* Brief: Count the lines below that contain "helpers". Give only the number.

____

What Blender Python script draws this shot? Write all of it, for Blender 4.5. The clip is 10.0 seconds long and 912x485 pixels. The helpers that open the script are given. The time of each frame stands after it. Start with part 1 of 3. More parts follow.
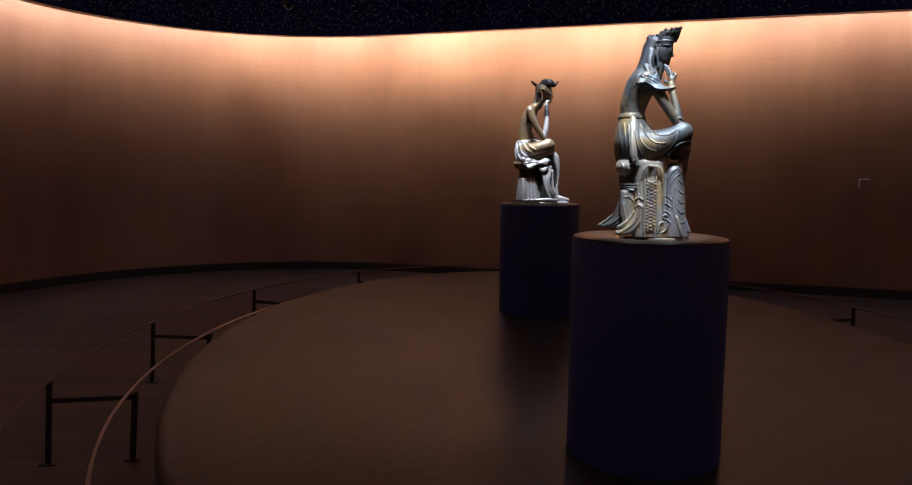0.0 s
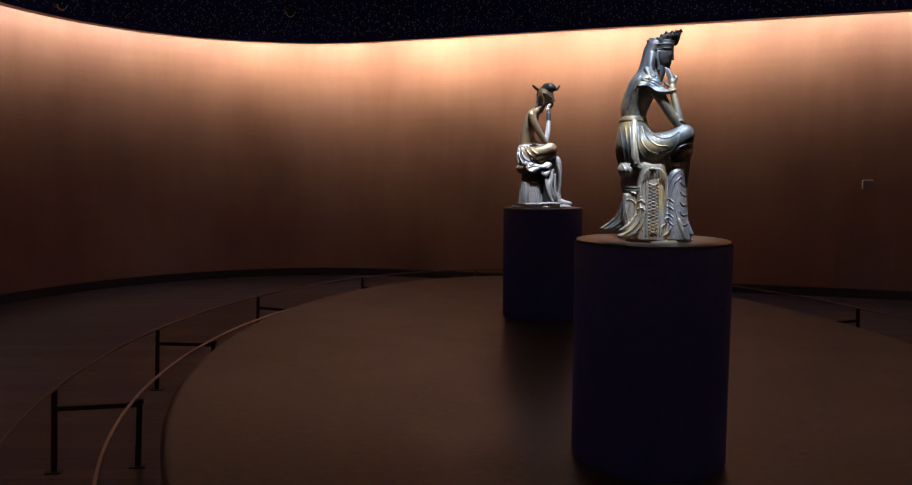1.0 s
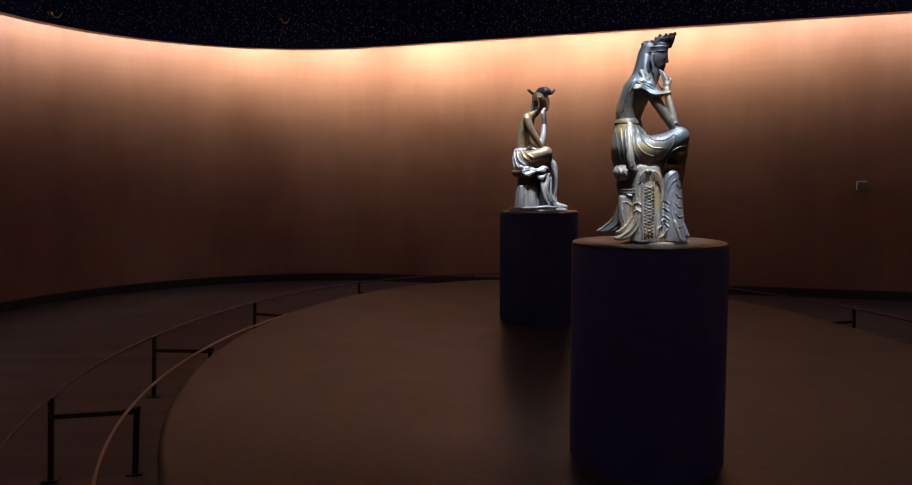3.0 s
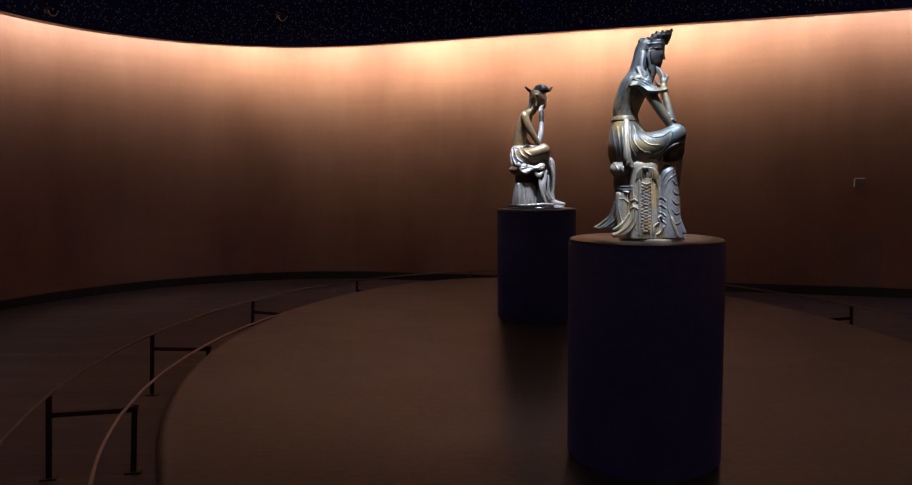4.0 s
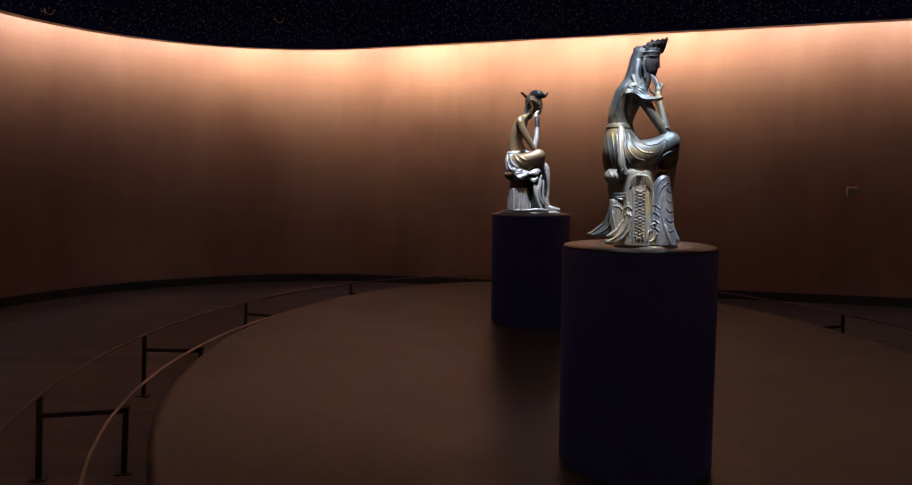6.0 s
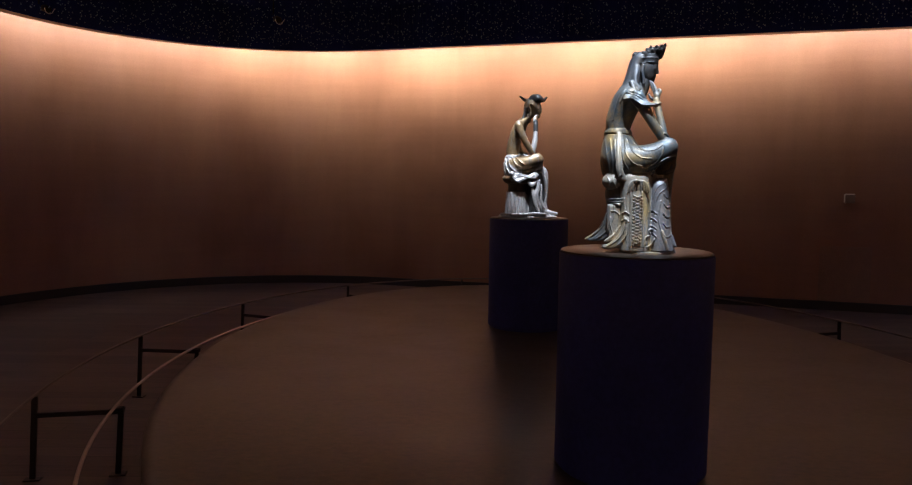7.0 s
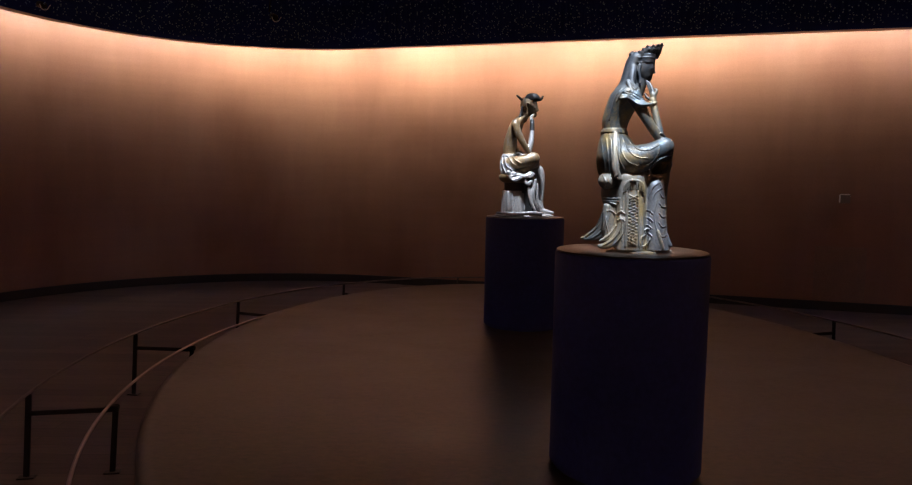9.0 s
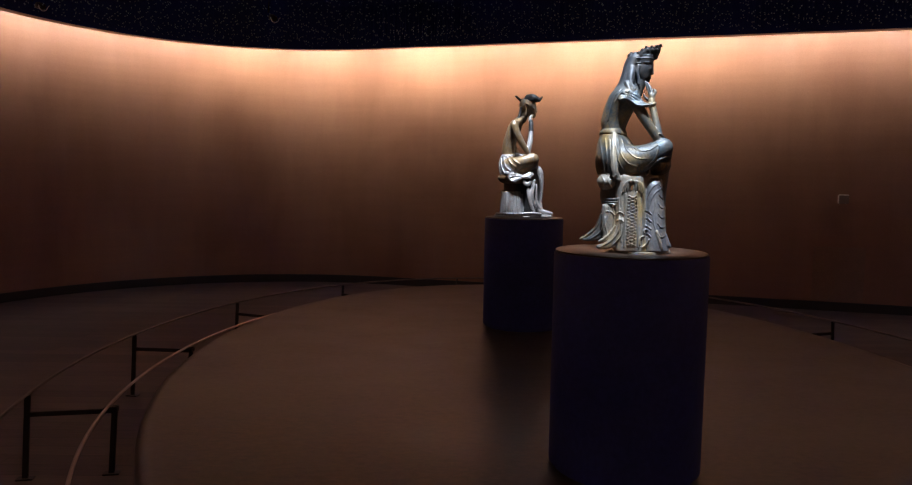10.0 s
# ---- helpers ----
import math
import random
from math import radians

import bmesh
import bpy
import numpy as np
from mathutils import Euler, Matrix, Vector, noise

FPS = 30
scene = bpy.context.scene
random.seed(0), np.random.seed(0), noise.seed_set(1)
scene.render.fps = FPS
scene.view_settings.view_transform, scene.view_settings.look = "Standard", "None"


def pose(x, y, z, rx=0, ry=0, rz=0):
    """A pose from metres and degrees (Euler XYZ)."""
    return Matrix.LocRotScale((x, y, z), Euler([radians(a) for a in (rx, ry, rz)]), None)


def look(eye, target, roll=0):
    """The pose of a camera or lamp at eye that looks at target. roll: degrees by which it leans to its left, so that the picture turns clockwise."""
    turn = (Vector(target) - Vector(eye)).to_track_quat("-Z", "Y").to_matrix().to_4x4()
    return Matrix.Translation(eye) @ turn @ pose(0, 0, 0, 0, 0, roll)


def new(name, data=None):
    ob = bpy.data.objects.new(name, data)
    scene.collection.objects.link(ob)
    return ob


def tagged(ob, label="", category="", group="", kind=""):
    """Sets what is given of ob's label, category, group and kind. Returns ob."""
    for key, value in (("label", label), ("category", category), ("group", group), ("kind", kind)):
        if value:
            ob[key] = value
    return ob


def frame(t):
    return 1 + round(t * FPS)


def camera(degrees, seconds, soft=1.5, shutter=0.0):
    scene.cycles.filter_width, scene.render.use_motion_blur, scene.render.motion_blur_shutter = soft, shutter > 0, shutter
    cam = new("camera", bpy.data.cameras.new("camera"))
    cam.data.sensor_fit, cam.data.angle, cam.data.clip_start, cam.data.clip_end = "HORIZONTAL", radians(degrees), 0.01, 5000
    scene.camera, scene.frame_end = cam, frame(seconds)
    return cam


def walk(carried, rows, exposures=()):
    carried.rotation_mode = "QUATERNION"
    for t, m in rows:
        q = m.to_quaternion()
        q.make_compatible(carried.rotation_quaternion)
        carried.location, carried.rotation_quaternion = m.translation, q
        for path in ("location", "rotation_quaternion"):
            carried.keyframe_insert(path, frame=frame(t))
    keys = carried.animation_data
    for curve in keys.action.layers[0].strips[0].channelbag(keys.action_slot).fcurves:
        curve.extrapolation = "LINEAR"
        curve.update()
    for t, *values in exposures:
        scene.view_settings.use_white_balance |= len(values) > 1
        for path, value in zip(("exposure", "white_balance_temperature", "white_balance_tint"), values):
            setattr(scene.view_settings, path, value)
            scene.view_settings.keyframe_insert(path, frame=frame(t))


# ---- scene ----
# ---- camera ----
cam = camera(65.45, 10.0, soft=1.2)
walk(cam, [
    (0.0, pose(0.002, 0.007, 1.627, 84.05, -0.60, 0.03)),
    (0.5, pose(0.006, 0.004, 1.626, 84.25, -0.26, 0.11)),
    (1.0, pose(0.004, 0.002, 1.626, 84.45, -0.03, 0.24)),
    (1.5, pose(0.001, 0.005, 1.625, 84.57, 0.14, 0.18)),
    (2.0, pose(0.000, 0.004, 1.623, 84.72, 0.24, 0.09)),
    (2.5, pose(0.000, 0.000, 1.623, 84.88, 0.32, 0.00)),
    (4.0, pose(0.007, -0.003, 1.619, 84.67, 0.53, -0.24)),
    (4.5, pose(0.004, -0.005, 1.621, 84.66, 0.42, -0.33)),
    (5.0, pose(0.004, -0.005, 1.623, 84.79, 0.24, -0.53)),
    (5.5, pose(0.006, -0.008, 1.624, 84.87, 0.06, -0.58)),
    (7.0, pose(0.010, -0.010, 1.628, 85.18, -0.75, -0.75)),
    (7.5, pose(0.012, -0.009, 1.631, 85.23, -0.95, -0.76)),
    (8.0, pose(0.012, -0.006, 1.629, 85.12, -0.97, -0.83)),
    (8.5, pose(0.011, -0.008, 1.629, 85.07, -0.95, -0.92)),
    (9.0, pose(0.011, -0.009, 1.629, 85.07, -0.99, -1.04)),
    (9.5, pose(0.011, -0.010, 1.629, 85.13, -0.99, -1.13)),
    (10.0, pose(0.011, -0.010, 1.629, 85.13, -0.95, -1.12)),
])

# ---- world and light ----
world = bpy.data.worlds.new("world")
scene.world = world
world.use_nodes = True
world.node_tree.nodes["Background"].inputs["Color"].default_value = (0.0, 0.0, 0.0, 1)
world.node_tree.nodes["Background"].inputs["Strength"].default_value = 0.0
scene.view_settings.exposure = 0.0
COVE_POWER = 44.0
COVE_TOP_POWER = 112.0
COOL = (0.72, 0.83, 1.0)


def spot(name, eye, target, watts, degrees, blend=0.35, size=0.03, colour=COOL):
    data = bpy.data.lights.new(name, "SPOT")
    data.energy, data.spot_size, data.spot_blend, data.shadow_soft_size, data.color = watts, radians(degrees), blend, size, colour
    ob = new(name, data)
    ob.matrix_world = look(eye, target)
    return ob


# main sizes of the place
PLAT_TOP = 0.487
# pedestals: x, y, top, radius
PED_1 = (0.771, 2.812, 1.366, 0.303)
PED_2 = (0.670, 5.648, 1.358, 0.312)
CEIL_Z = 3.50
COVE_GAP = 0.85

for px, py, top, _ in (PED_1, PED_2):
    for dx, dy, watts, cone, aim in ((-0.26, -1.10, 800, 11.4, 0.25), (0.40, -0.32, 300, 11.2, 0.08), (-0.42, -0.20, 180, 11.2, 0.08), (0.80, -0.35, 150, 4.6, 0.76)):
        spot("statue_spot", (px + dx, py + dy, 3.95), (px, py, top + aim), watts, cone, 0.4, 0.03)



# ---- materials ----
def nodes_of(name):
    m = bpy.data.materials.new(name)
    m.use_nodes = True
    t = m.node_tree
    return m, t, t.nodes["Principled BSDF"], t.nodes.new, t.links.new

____

* Answer to the task: 2